BEGIN SOURCE MATERIAL
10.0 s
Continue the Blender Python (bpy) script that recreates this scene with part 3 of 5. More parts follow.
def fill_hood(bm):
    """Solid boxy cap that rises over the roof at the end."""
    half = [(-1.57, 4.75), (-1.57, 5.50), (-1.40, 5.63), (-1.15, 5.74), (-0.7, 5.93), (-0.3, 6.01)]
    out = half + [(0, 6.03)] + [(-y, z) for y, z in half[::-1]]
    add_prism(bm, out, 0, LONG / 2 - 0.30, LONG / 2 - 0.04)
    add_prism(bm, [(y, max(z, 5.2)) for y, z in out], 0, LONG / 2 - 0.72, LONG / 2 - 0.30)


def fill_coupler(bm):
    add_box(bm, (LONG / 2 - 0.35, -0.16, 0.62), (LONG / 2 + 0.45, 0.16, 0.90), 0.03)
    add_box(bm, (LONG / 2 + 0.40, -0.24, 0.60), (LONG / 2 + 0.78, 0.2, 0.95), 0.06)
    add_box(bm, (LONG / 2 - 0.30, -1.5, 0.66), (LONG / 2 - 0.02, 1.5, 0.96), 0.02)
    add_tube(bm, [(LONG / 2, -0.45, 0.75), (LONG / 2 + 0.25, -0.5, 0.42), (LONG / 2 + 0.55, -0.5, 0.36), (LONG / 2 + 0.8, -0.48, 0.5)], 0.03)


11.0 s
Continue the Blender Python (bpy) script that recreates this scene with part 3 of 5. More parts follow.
END SOURCE MATERIAL
BEGIN SOURCE MATERIAL
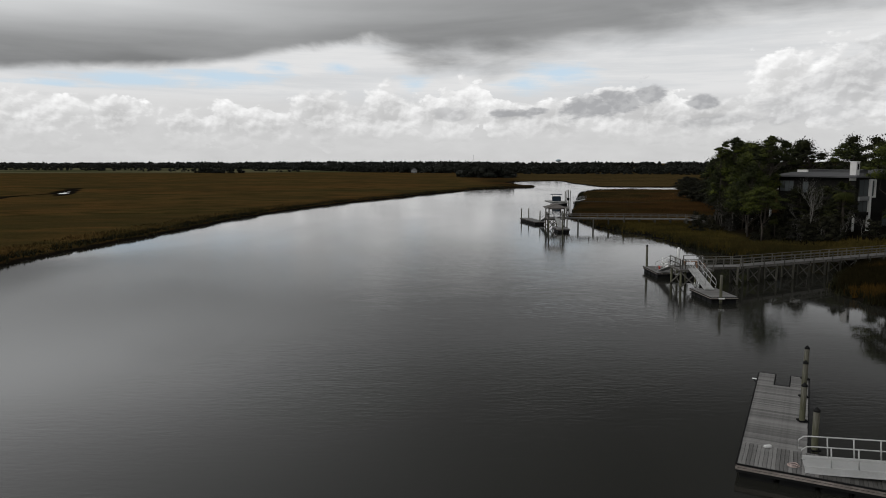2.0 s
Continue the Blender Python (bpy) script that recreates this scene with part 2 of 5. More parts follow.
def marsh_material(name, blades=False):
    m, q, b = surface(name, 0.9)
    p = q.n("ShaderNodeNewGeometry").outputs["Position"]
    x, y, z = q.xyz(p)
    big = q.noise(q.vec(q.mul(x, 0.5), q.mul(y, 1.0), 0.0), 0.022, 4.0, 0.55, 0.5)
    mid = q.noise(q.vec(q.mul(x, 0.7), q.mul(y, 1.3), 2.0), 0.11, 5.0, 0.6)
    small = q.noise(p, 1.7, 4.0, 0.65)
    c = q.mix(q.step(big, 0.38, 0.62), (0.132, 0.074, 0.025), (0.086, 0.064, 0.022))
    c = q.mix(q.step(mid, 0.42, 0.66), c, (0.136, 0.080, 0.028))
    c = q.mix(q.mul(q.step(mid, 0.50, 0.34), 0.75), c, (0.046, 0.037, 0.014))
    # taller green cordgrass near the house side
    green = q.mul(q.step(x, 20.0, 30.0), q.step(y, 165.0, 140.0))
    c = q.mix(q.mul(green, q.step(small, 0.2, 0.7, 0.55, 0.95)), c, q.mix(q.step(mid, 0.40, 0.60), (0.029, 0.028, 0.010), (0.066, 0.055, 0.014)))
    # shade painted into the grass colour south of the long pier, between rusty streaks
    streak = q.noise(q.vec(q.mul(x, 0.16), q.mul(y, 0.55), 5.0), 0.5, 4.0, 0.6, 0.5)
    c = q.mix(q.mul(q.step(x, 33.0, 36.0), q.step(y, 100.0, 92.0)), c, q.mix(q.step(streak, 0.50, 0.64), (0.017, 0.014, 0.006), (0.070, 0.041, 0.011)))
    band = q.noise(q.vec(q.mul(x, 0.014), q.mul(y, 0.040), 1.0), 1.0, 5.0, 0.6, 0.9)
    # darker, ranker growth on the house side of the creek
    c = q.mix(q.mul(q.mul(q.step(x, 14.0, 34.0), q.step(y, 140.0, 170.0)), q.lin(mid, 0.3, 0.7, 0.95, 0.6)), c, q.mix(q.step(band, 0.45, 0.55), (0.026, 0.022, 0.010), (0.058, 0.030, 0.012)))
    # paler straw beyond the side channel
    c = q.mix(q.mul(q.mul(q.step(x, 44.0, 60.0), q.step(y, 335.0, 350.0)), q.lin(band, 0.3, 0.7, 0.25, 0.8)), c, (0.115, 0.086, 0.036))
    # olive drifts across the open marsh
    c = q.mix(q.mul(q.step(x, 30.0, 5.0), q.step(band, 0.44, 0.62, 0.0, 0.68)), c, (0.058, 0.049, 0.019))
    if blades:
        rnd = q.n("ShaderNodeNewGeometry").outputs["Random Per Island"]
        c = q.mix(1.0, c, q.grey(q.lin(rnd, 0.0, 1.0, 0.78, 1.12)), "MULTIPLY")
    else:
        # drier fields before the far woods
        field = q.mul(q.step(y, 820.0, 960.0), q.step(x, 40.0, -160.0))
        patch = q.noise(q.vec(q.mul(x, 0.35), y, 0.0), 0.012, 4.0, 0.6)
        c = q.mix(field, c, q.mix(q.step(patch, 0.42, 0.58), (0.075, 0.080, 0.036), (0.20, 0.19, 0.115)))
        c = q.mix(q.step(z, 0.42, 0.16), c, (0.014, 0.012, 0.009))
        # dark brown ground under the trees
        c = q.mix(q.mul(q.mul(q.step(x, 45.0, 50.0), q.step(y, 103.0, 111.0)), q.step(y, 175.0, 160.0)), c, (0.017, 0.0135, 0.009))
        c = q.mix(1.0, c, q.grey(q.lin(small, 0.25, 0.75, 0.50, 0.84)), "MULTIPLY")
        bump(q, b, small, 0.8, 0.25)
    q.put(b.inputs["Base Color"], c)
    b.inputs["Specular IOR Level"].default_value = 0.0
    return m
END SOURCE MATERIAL
_TASK OBJECTIVE_
From the listing above, pick out every line containing "that".

_SOLVED EXERCISE_
Continue the Blender Python (bpy) script that recreates this scene with part 3 of 5. More parts follow.
    """Solid boxy cap that rises over the roof at the end."""
Continue the Blender Python (bpy) script that recreates this scene with part 3 of 5. More parts follow.
Continue the Blender Python (bpy) script that recreates this scene with part 2 of 5. More parts follow.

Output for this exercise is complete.